An integrated approach to fast model-based process design: Integrating superstructure optimization under uncertainties and optimal design of experiments

Abstract

During the early-stage design of chemical production processes many decisions have to be made on the basis of incomplete knowledge about the underlying chemical and physical phenomena. Therefore, optimization-based approaches are often applied only in a later stage when more knowledge has been generated. In this work, an integrated approach to fast, model and optimization based process design for the selection of reactors and separation networks is discussed. The approach is based on superstructure optimization under uncertainties about the parameters of the models using a two-stage scenario-based approach. Usually, due to the uncertainties, structural decisions cannot be made in the initial stage as different structures are superior for different scenarios of the uncertain parameters.

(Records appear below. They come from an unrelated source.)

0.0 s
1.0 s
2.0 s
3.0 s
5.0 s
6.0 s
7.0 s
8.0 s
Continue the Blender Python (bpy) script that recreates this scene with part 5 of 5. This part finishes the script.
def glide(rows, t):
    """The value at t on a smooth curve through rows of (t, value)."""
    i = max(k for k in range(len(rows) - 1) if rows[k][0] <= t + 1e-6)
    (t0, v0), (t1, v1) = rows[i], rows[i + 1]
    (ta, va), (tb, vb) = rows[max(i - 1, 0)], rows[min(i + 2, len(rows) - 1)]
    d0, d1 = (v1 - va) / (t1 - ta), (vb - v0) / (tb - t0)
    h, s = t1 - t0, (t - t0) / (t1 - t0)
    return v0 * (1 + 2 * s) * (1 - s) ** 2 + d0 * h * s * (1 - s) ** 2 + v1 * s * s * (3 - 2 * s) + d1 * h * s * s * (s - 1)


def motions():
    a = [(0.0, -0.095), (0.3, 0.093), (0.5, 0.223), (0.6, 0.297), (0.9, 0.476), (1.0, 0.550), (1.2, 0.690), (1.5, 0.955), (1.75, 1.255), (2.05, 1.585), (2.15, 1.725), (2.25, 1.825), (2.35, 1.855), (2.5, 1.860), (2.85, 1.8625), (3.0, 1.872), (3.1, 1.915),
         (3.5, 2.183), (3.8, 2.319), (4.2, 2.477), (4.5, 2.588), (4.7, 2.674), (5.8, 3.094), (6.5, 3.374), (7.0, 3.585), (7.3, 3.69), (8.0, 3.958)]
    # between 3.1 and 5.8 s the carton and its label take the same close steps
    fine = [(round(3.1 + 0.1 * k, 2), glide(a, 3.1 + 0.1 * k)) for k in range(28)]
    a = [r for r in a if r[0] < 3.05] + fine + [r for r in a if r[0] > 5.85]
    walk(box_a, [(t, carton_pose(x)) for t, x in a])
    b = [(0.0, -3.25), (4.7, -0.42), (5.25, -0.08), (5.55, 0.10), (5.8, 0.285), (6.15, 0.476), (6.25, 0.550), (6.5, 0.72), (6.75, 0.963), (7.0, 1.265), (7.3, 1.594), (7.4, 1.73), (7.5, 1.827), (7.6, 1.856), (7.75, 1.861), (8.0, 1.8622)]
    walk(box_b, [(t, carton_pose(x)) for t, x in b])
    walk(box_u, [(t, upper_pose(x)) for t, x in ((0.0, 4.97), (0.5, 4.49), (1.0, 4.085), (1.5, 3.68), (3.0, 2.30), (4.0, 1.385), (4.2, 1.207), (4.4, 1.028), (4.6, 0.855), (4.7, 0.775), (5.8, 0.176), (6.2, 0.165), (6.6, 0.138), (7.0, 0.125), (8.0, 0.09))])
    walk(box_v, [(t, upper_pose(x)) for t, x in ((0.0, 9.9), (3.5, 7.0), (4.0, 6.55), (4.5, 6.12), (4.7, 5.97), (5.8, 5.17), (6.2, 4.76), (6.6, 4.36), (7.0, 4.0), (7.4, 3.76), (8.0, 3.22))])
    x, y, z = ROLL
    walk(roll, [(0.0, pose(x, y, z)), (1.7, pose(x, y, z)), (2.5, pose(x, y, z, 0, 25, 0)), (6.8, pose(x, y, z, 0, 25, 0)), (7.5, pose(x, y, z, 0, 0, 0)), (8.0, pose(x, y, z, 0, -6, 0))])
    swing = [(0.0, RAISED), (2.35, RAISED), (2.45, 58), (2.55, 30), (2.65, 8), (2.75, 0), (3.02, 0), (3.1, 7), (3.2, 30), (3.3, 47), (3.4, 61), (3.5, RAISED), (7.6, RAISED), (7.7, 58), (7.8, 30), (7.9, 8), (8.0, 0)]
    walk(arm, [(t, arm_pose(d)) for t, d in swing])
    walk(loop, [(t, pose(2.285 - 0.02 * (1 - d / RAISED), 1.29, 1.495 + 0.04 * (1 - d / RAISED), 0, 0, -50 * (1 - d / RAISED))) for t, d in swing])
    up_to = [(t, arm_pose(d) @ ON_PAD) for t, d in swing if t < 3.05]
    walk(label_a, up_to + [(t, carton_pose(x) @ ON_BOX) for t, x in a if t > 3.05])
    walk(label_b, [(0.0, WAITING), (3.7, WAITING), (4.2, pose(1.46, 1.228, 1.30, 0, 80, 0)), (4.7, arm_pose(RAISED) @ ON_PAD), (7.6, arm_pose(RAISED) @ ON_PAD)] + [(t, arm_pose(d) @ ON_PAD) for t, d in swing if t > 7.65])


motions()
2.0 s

In order to arrive at such decisions, the models need to be refined based on experimental studies. We combine design of experiments with optimization under uncertainty to optimize the experiments such that the information obtained about those parameters that are critical with respect to taking structural design decisions is maximized. We apply the methodology to the development of a process for the hydroaminomethylation of 1-decene in a thermomorphic solvent system. It is shown that the integrated approach can help to significantly reduce the number of required experiments. Using the integrated approach, only 7 experiments need to be performed while more than 16 experiments following a full-factorial experimental design do not provide the same reduction of the design space.